*AIM OF THE TASK:*
Skip all pictures, then copy the lines from the start of the data through the line with "from math import radians", keeping both ends.

** Start **

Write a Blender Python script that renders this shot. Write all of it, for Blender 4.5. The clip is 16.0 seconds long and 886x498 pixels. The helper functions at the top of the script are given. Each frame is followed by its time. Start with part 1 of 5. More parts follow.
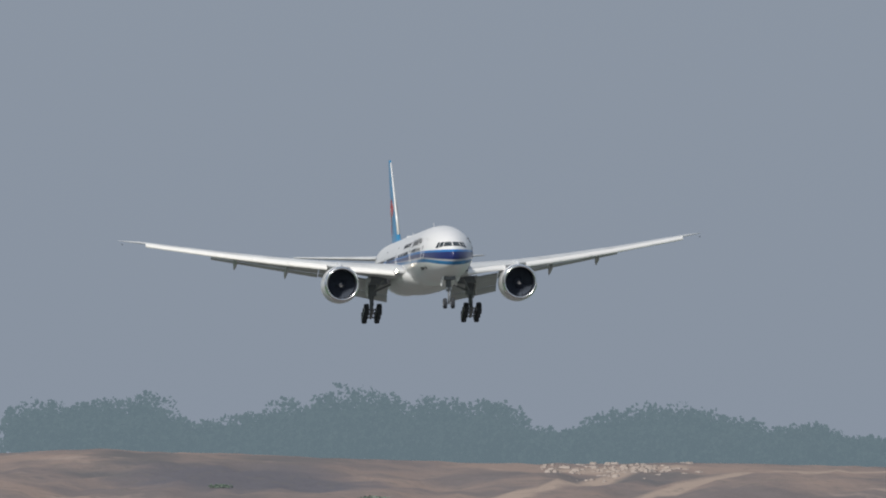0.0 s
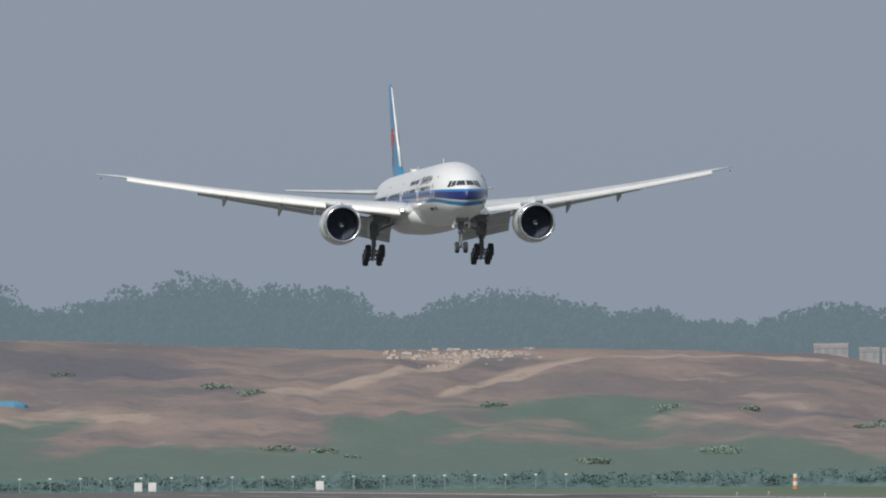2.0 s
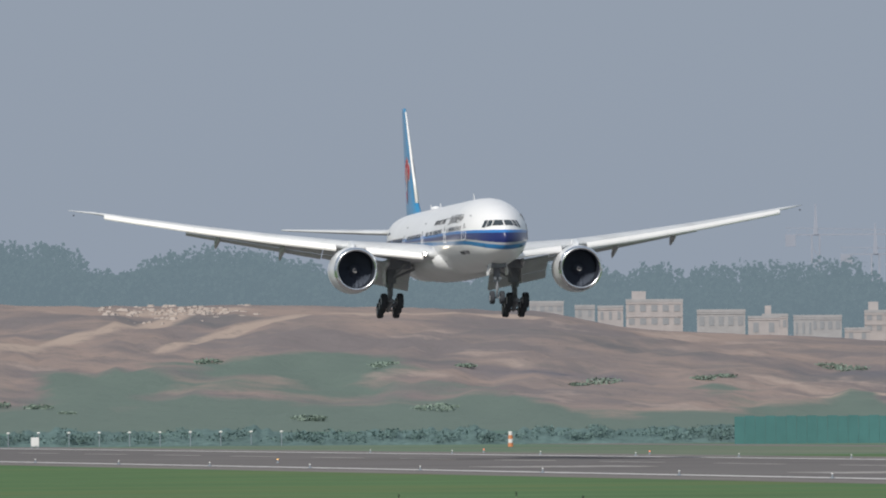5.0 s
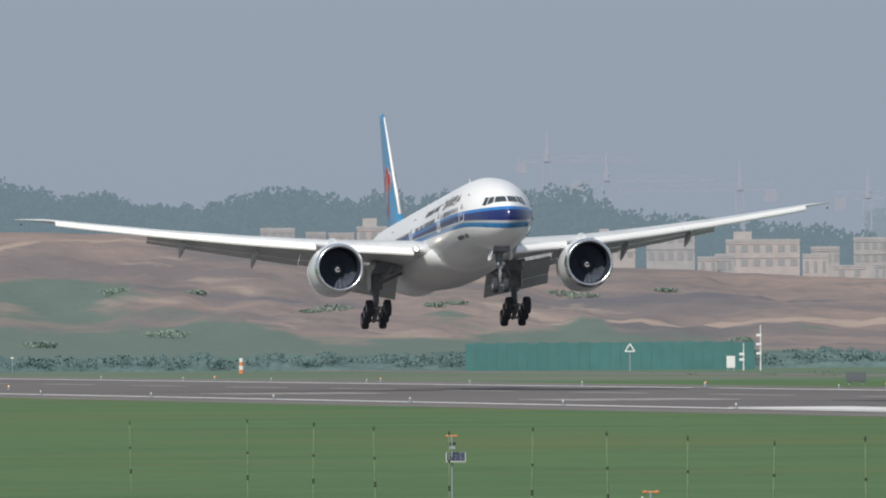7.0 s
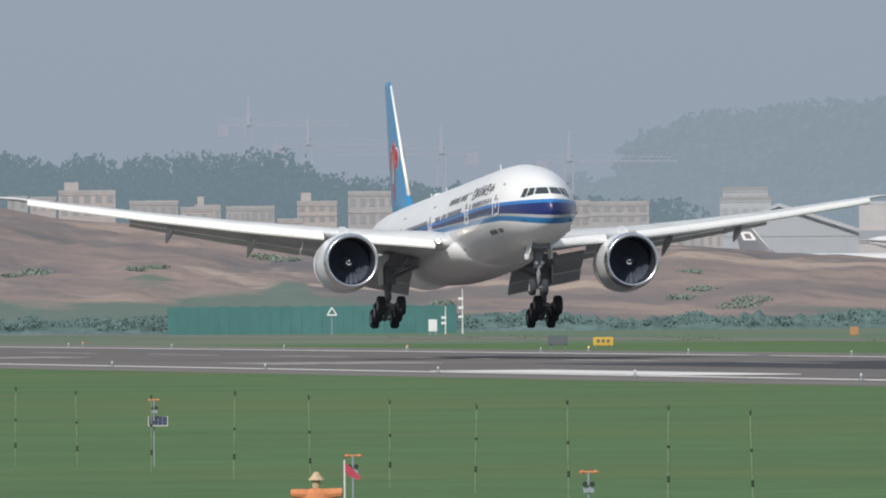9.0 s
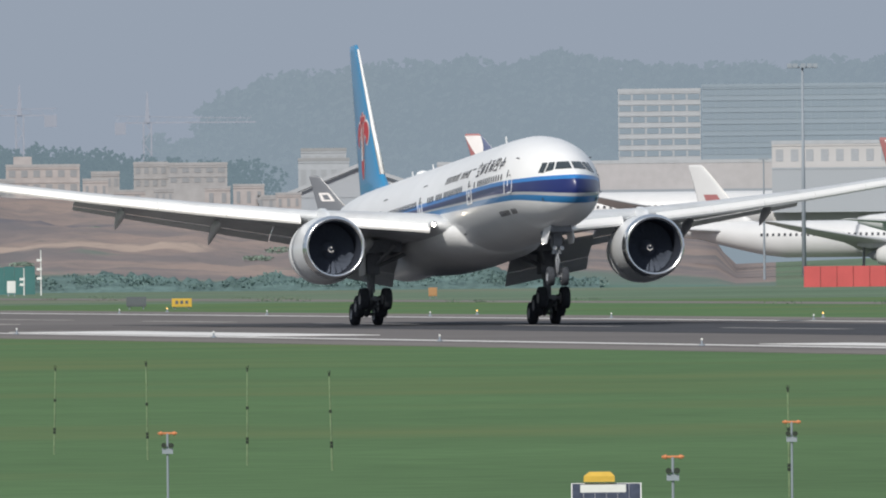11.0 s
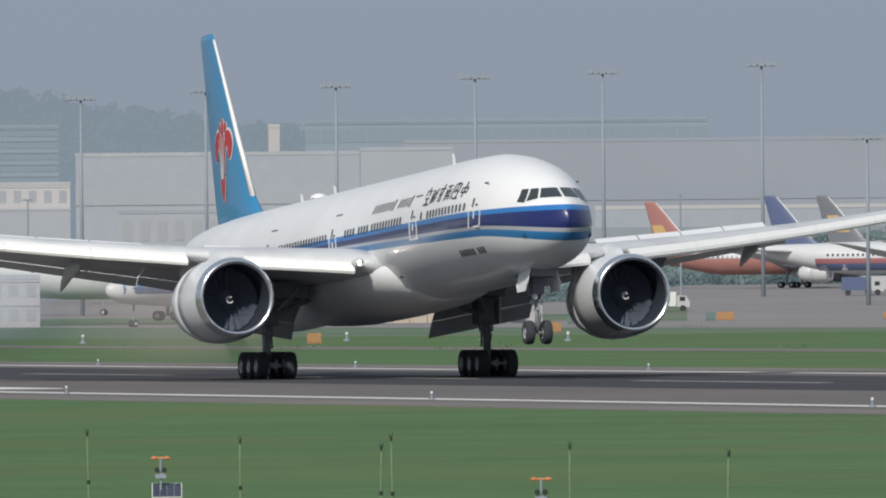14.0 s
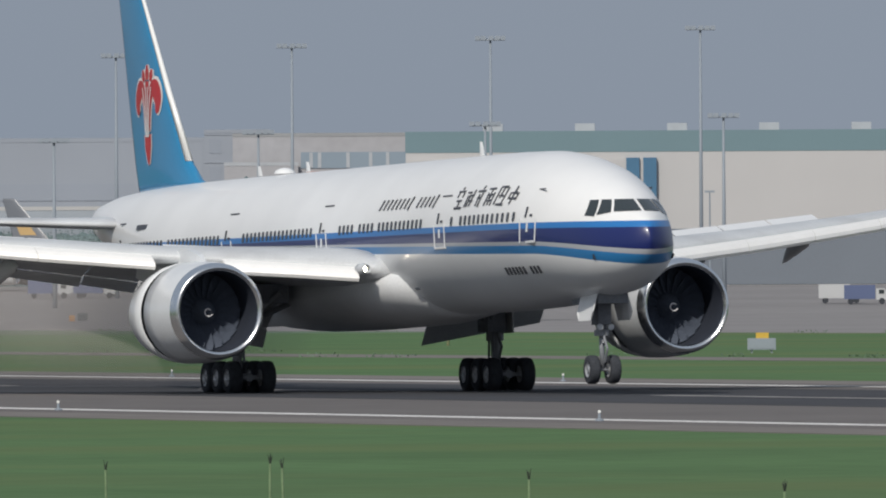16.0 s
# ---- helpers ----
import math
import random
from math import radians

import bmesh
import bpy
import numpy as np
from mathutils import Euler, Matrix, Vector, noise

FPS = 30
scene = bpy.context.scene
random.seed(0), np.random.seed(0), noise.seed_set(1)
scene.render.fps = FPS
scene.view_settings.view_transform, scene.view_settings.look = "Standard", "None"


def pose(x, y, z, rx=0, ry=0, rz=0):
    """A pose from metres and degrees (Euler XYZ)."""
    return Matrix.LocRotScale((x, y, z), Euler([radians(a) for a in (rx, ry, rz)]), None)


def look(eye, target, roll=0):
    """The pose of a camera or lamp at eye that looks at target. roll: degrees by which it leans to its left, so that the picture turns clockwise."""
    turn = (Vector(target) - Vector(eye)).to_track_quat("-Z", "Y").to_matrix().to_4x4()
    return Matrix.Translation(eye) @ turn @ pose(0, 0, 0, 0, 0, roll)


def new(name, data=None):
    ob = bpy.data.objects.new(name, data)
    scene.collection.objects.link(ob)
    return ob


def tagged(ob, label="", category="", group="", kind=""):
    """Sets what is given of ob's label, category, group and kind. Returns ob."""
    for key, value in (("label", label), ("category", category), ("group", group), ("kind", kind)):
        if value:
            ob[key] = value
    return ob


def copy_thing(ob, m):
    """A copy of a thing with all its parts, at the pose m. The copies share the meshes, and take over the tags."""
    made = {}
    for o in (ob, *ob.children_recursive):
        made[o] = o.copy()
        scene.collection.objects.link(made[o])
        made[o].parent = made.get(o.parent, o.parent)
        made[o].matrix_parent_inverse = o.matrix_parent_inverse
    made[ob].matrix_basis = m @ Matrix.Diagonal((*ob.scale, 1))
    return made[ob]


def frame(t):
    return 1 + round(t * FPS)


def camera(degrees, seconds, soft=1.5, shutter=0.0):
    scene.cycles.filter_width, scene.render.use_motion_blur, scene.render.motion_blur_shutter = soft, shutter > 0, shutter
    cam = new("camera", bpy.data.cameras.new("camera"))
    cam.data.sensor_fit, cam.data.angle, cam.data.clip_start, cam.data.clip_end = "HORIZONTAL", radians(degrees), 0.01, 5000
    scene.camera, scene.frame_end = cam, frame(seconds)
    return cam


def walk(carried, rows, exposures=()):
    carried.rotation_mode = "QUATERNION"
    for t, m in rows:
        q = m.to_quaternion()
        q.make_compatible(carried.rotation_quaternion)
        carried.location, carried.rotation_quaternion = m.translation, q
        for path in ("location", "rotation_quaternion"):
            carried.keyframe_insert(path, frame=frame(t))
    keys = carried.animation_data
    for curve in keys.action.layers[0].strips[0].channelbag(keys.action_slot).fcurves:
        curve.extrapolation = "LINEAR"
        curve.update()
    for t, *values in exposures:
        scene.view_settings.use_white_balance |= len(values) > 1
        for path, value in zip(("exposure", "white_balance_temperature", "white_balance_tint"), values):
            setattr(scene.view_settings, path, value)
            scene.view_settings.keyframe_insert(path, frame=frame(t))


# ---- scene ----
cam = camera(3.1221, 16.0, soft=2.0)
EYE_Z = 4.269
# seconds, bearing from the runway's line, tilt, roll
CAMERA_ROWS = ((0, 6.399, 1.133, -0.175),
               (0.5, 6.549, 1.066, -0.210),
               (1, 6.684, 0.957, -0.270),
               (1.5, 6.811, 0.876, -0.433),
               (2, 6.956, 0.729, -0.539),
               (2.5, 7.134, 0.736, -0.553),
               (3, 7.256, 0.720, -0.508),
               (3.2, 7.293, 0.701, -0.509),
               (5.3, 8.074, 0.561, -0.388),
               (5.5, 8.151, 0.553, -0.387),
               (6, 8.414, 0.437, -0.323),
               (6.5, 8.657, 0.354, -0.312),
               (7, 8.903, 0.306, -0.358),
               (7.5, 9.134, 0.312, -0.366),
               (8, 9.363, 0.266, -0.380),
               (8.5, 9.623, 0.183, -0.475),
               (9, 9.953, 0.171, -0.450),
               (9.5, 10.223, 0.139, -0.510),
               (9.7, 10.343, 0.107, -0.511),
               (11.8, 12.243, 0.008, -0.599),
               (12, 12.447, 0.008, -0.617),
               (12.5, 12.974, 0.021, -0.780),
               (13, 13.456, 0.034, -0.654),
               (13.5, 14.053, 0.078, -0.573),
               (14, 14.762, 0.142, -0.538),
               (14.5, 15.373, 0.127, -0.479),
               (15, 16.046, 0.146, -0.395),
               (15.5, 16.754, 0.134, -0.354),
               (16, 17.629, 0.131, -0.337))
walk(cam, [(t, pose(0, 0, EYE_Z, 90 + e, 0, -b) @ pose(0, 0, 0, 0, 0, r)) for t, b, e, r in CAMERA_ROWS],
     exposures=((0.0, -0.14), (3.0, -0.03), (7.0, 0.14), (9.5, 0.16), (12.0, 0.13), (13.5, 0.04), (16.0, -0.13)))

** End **

*TASK RESPONSE:*
Write a Blender Python script that renders this shot. Write all of it, for Blender 4.5. The clip is 16.0 seconds long and 886x498 pixels. The helper functions at the top of the script are given. Each frame is followed by its time. Start with part 1 of 5. More parts follow.
0.0 s
2.0 s
5.0 s
7.0 s
9.0 s
11.0 s
14.0 s
16.0 s
# ---- helpers ----
import math
import random
from math import radians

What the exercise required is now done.